Communication whether arguing or simply discussing your feelings is not always easy. I know when I have something to say to someone who’s opinion matters to me that I know might be uncomfortable I dance around it like a jumping spider looking for a mate. Being honest without hurting someone’s feelings is like walking through a minefield in snowshoes. Difficult and quite possibly hurtful. If you are honest with yourself I believe you must also honor the other person by being honest with them.

Also in this communications class they discussed saying the right words with the wrong tone. For instance you ask someone if they’d like to go to the movies. They reply with no enthusiasm whatsoever, “Yes, that would be nice”. They’ve said the right words with the wrong intonation. This, as the receiver of the answer can be very confusing. This doesn’t suggest that you never join a friend or partner in an activity perhaps not your first choice.  Sometimes we bend to do what others enjoy and hopefully they respond in kind. Relationships after all are full of give and take if you’re to make them work. Just if you do sign up for something they want to do, approach it with enthusiasm or be honest and don’t to do it at all. Haven’t you ever taken someone somewhere with you who agreed to go (Obviously you did not drug them and throw them in the trunk if they are standing next to you and if you did that’s a whole other blog.) and the whole time they are there they are looking at their phone or yawning. I know I have. I would prefer they had said no or brought a good attitude with their yes. I’m just sayin.

There’s also non-verbal communication. Shrugging your shoulders, raising an eyebrow, displaying only your middle finger, or rolling your eyes can send a clear message without ever opening your mouth. Rick, when alive, got particularly annoyed with people who rolled their eyes when he was trying to make a point. In my case if you laugh at me when I’m angry it is like waving a red flag in front of a bull. If I was on a three on a gauge running 1-10, it will send me flying up to a six.

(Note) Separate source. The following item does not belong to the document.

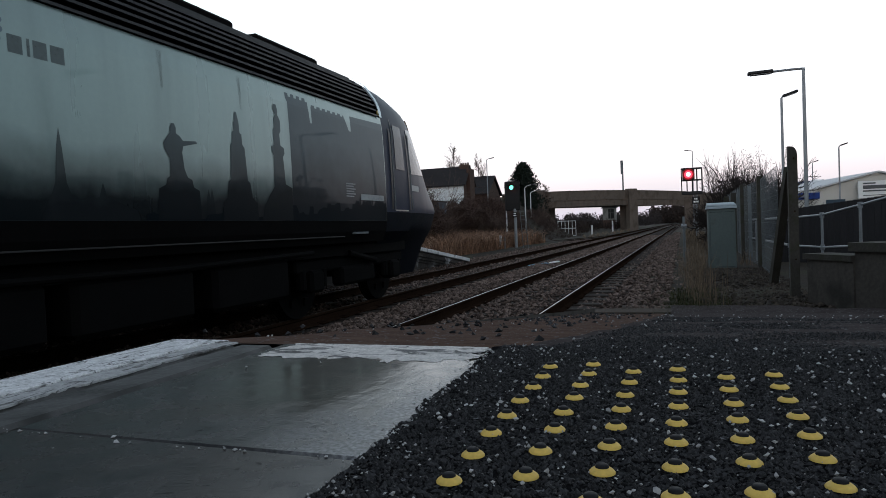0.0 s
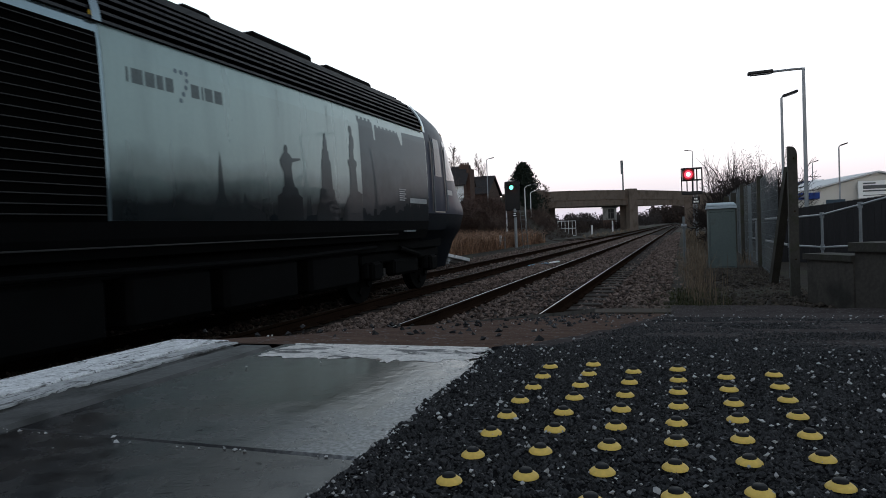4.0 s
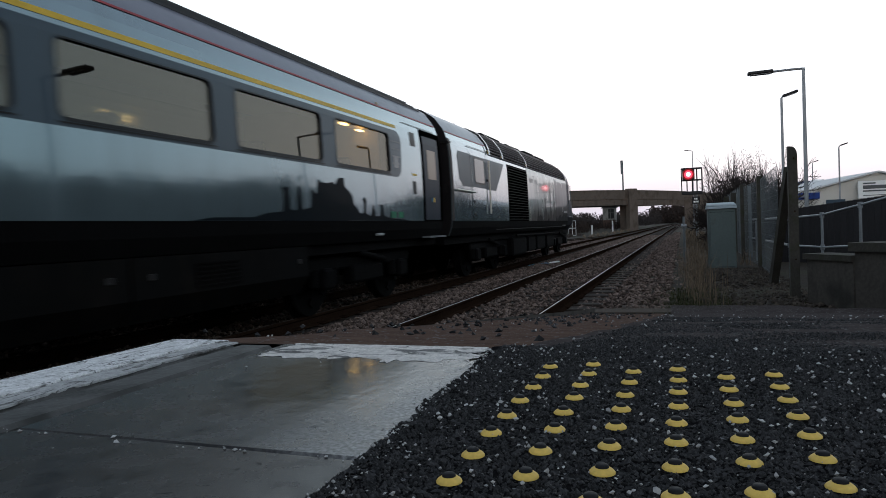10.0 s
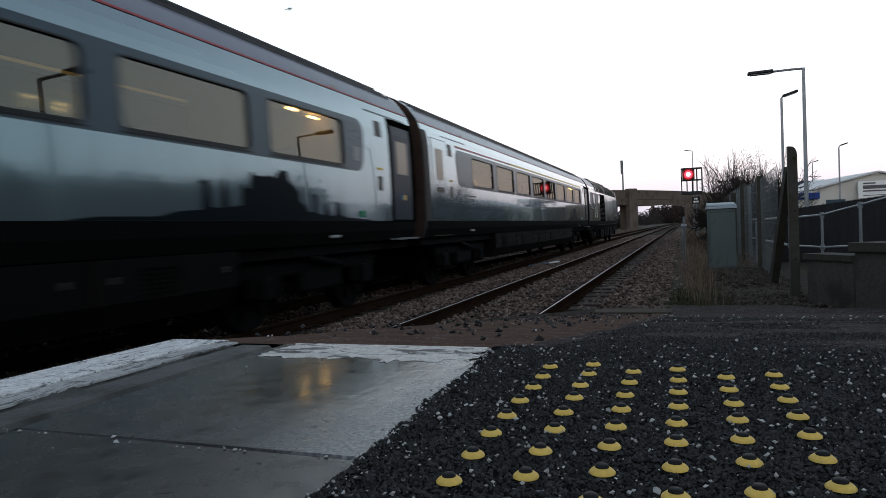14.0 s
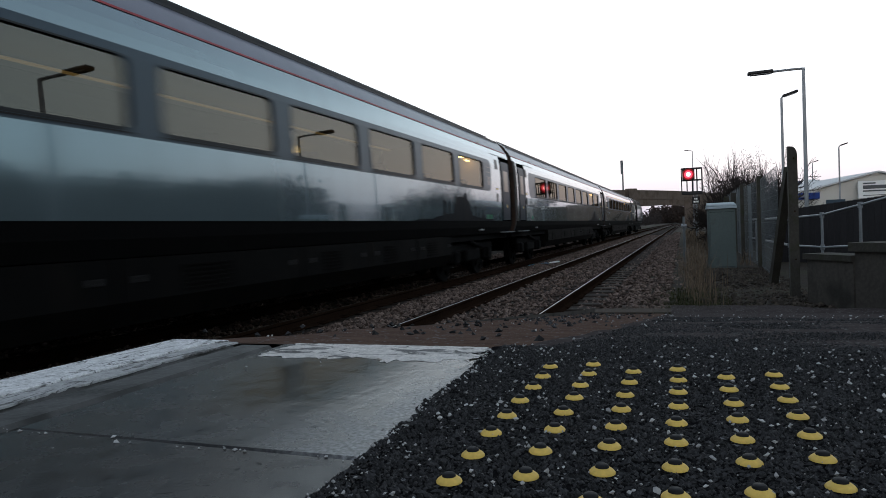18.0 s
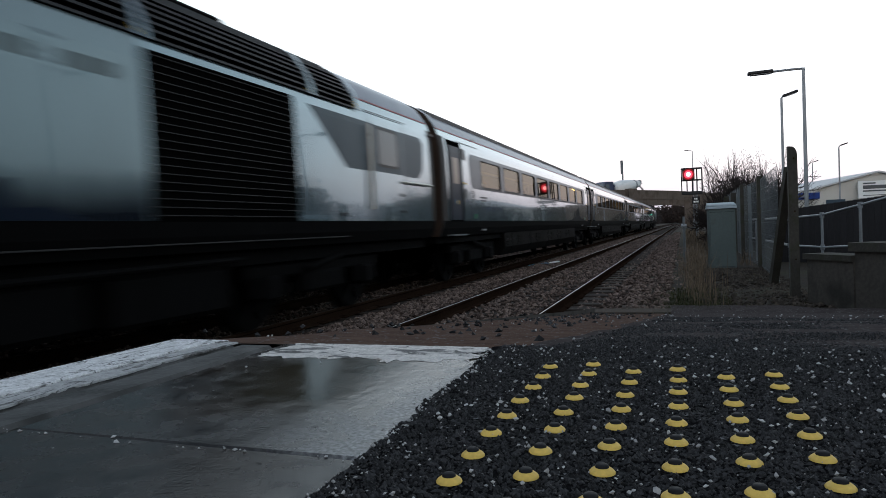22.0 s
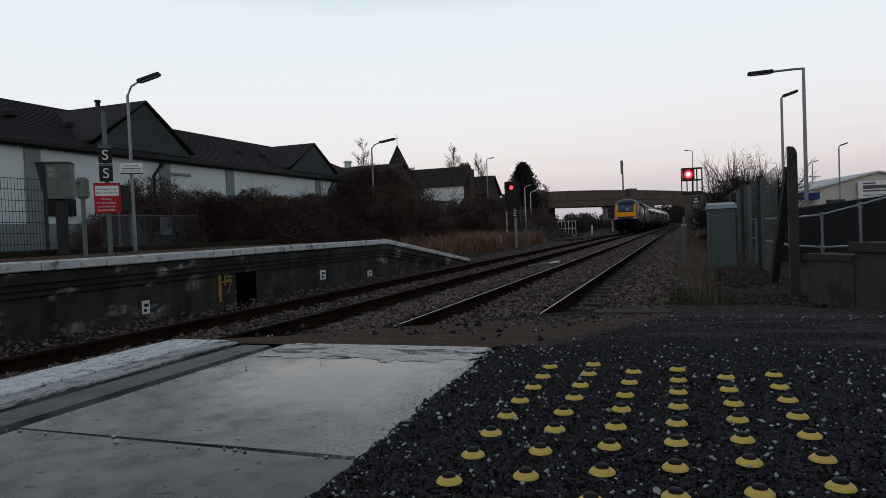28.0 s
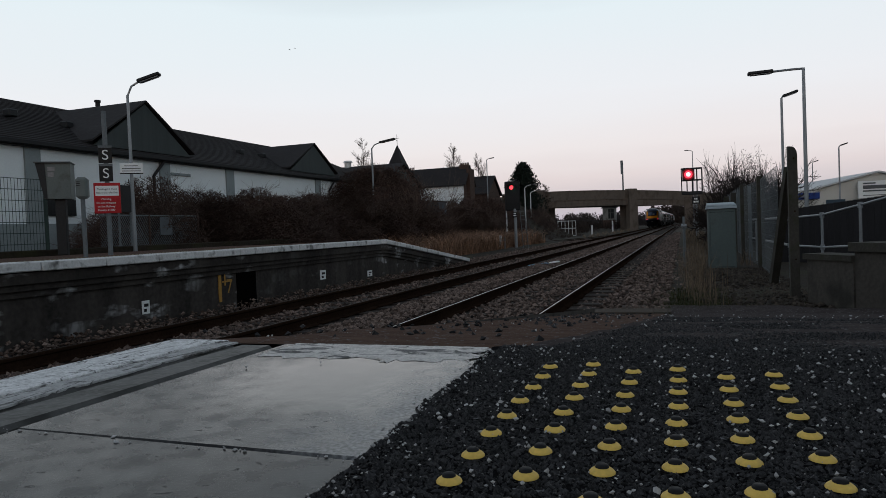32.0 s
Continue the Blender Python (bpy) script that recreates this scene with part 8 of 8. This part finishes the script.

Over the weekend I was in Reno. Haven’t been there in years. Hasn’t change much since last I visited. Still a scruffy desert town with a lot of casinos but went with a friend celebrating a birthday and had a blast. He is one of those human beings who has never met a person he didn’t make a friend. When approaching someone to ask a question or interact with them he first always asks their name and then offers his, and in this case mine as well. I have watched many times in amazement as taking this extra step to personalize his exchange seems to open these people up to be more helpful and certainly more friendly.  Several times we had individuals we hadn’t seen before guiding us to restaurants or telling us secrets about where to drop your money in the casino. If you follow horoscopes at all, according to what I read about scorpios, which is my birth sign, we tend to be more guarded and secretive preferring to size people up a bit before going in. Perhaps he is in my life to teach me a little bit more about letting my guard down.

Listening is essential when having a difference of opinion. Just because you may not agree with the what the other person has to say doesn’t mean it’s okay to tune them out until it’s your turn to respond or interrupt because you can’t wait for them to stop talking. What is it Judge Judy is fond of saying, “you have two ears and one mouth for a reason”.

Communication is humans way of bonding but often we do it clumsily or with the wrong intent. With all the missed chances in our world of late to work together and listen as well as talk, talk, talk this would be a great time to find ways to compromise and if not grasp another person’s point of view at least acknowledge their right to have it.

On that note, have a great day. Yes, or no?